Why does the geometric series formula intuitively work? I understand the proof for the geometric series formula, but I don't understand how the formula, $S_n = a_1\frac{(r^n -1)}{(r-1)}$
actually relates to the sum of all the terms. 
What operations are taking place in the formula to give the sum.
 A: I like to think of it for integers working over different bases.
For example, $9999 = 10000 -1$ is obvious and intuitive.  Written another way, this reads:
$$
10^0 + 10^1 + \cdots + 10^3 = \frac{10^4 - 1}{10 -1}
$$
Then just replace the $10$ with $x$.
A: Try subtracting these two,
$$\begin{align}S&=1+r+r^2+\dots+r^n\\-(\ rS&=\quad\ \ \ r+r^2+\dots+r^n+r^{n+1}\ )\\\hline(1-r)S&=1+0+0\phantom{^2}+\dots+0^\phantom{^n}-r^{n+1}\end{align}$$
So, we have
$$(1-r)S=1-r^{n+1}$$
$$S=\frac{1-r^{n+1}}{1-r}$$
So that we now have
$$1+r+r^2+\dots+r^n=\frac{1-r^{n+1}}{1-r}$$
A: We have a geometric sequence (or progression), in our case finite with $\;n\;$ terms:
$$a_1,\,a_1r,\,a_1r^2,\,\ldots,\,a_1r^{n-1}$$
Let's call the sum of the above sequence $\;S\;$ , so
$$\begin{align*}&S=\sum_{k=0}^{n-1}a_1r^k=a_1\left(1+r+\ldots+r^{n-1}\right)\implies\\{}\\&rS=a_1\left(r+r^2+\ldots+r^n\right)\implies\\{}\\&(1-r)S=a_1\left(1+r+\ldots+r^{n-1}-r-r^2-\ldots-r^{n-1}-r^n\right)=a_1(1-r^n)\implies\\{}\\&S=a_1\frac{1-r^n}{1-r}\end{align*}$$
Observe that in the above there exists hidden induction.

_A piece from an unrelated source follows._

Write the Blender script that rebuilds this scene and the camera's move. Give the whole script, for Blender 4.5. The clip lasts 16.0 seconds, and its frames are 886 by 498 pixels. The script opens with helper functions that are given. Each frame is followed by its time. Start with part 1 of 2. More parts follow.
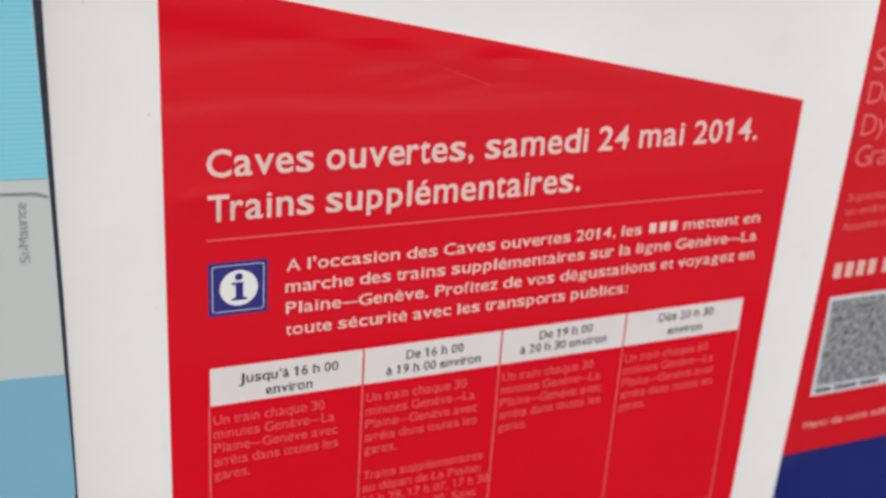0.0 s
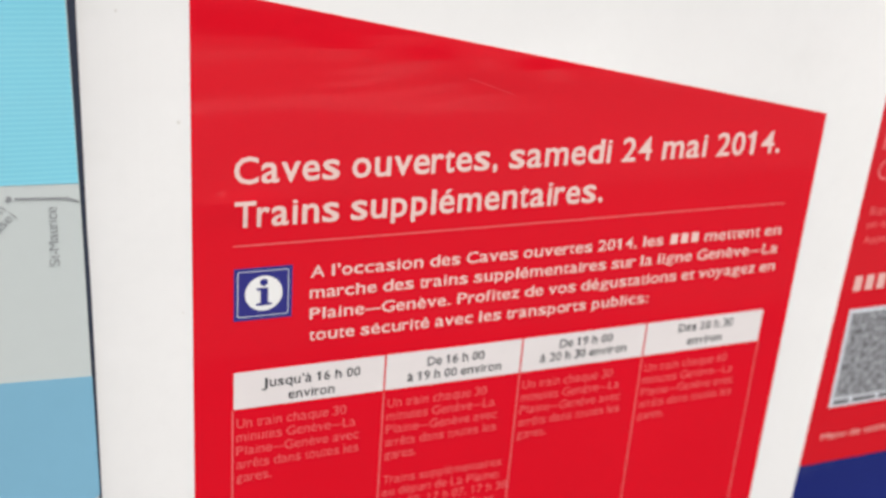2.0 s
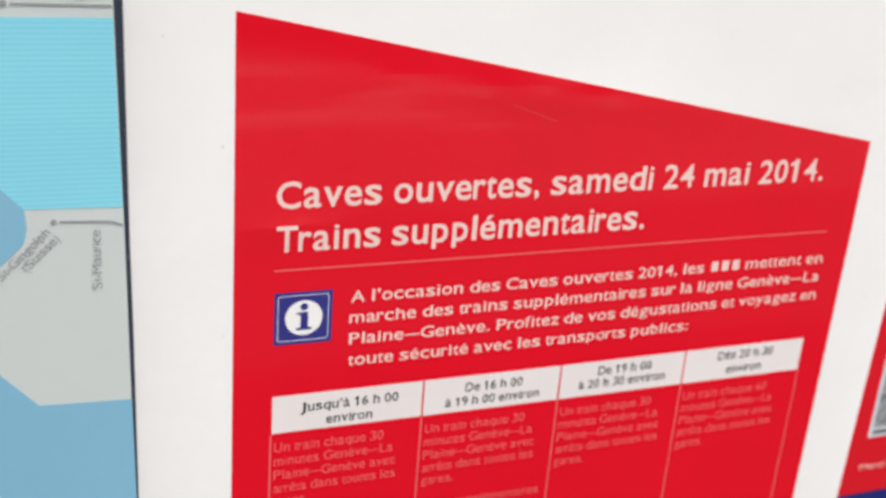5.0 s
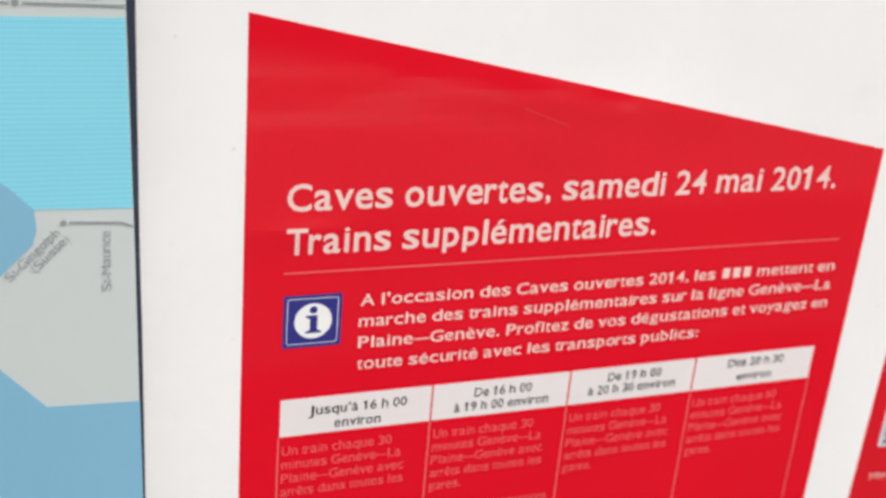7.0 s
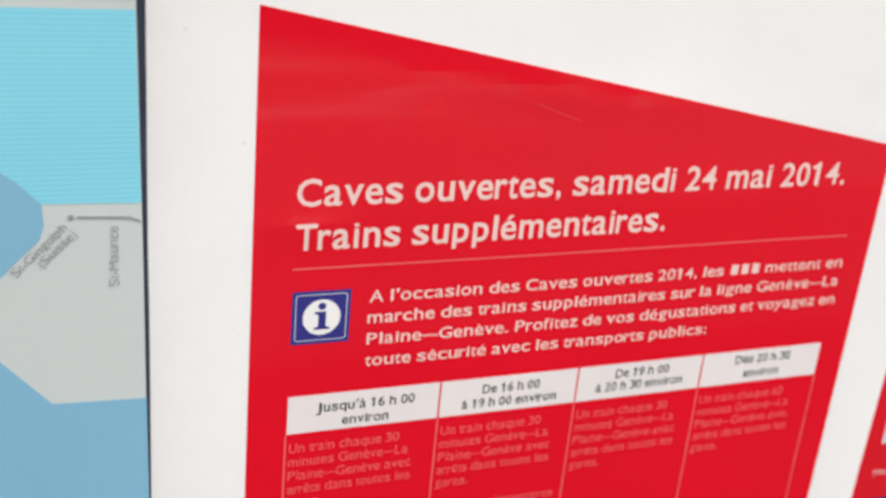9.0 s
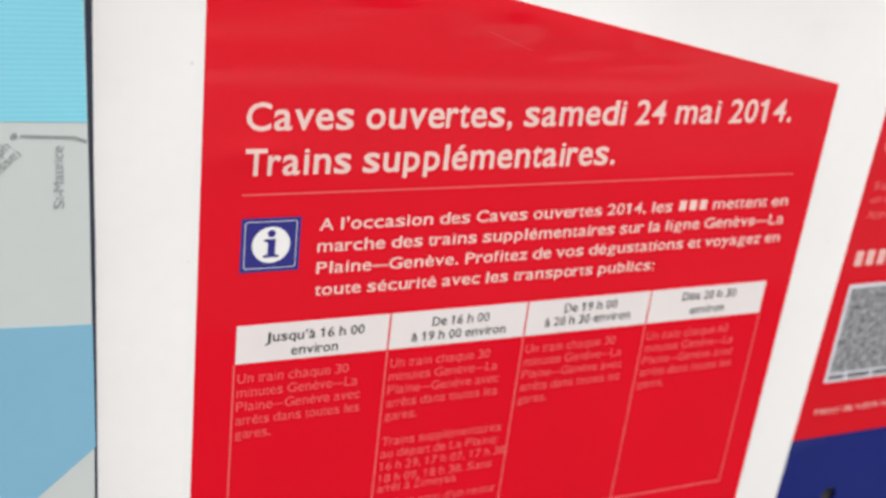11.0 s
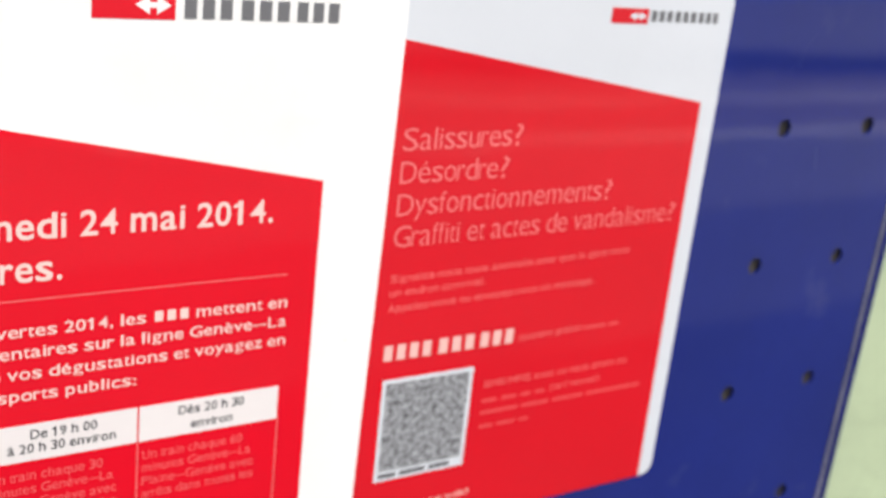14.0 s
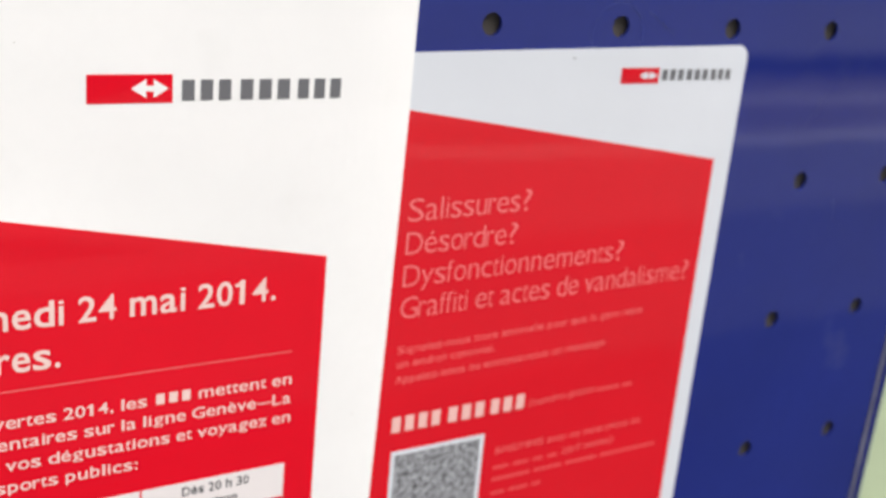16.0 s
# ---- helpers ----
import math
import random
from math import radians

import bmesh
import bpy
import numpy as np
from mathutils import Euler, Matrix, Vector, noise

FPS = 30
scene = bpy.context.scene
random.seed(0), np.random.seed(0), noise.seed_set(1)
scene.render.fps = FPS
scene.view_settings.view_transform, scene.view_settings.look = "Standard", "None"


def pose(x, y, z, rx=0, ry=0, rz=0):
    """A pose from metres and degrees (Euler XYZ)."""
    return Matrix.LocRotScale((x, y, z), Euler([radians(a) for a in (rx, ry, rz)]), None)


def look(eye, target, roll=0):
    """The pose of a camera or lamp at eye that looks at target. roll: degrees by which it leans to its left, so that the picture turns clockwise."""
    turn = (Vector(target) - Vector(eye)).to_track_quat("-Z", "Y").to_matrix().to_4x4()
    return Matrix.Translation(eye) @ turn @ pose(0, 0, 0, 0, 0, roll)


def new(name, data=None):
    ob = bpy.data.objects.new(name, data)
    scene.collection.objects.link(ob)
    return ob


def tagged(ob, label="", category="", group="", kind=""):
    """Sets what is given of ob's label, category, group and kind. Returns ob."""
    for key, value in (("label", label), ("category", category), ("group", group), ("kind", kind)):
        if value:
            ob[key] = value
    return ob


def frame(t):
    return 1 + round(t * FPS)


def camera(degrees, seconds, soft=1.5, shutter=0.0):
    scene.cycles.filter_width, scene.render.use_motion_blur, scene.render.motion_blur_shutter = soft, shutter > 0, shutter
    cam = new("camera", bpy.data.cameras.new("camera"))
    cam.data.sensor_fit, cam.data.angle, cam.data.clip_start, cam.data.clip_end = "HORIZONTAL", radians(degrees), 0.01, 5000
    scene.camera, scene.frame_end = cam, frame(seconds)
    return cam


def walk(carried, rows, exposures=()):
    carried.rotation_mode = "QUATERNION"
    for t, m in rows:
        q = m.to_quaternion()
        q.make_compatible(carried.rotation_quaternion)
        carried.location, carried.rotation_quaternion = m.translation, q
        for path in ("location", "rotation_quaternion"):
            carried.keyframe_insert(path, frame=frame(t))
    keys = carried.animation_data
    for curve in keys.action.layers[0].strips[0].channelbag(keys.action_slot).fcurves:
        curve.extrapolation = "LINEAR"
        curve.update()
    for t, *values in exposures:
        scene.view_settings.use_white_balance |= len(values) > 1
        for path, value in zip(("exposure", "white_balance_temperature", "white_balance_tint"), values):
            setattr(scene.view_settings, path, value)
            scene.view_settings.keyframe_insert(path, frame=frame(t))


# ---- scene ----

A: If ever in doubt, you can try induction.  Notice that
$$a_1+a_1r=a_1\frac{1-r^2}{1-r}$$
So the formula is true for $n=1$.
Suppose that $a_1+a_1r+a_1r^2+\dots+a_1r^k=a_1\frac{1-r^{k+1}}{1-r}$ for some $k$.  See then that
$$S=a_1+a_1r+a_1r^2+\dots+a_1r^k+a_1r^{k+1}\\=a_1\frac{1-r^{k+1}}{1-r}+a_1r^{k+1}\\=a_1\frac{1-r^{k+2}}{1-r}$$
This tells us that if the formula is true for $k=1:$
$$a_1+a_1r=a_1\frac{1-r^2}{1-r}$$
Then it is also true for $k+1:$
$$a_1+a_1r+a_1r^2=a_1\frac{1-r^3}{1-r}$$
And that for any $p=k+1$, it is also true for $p+1:$
$$a_1+a_1r+a_1r^2+a_1r^3=a_1\frac{1-r^4}{1-r}$$
etc.
A: The case $a_n=2^n$ is the most intuitive to me because:
$$2^n=2^n(2-1)=2^{n+1}-2^n$$
Then noticing the telescoping sum, the formula easily follows.
If we try to do the same kind off thing with $x$ instead of $2$ we get,
$$x^n=x^n\frac{x-1}{x-1}=\frac{x^{n+1}-x^n}{x-1}$$
$$=\frac{x^{n+1}}{x-1}-\frac{x^n}{x-1}$$
And again the result easily follows by telescoping.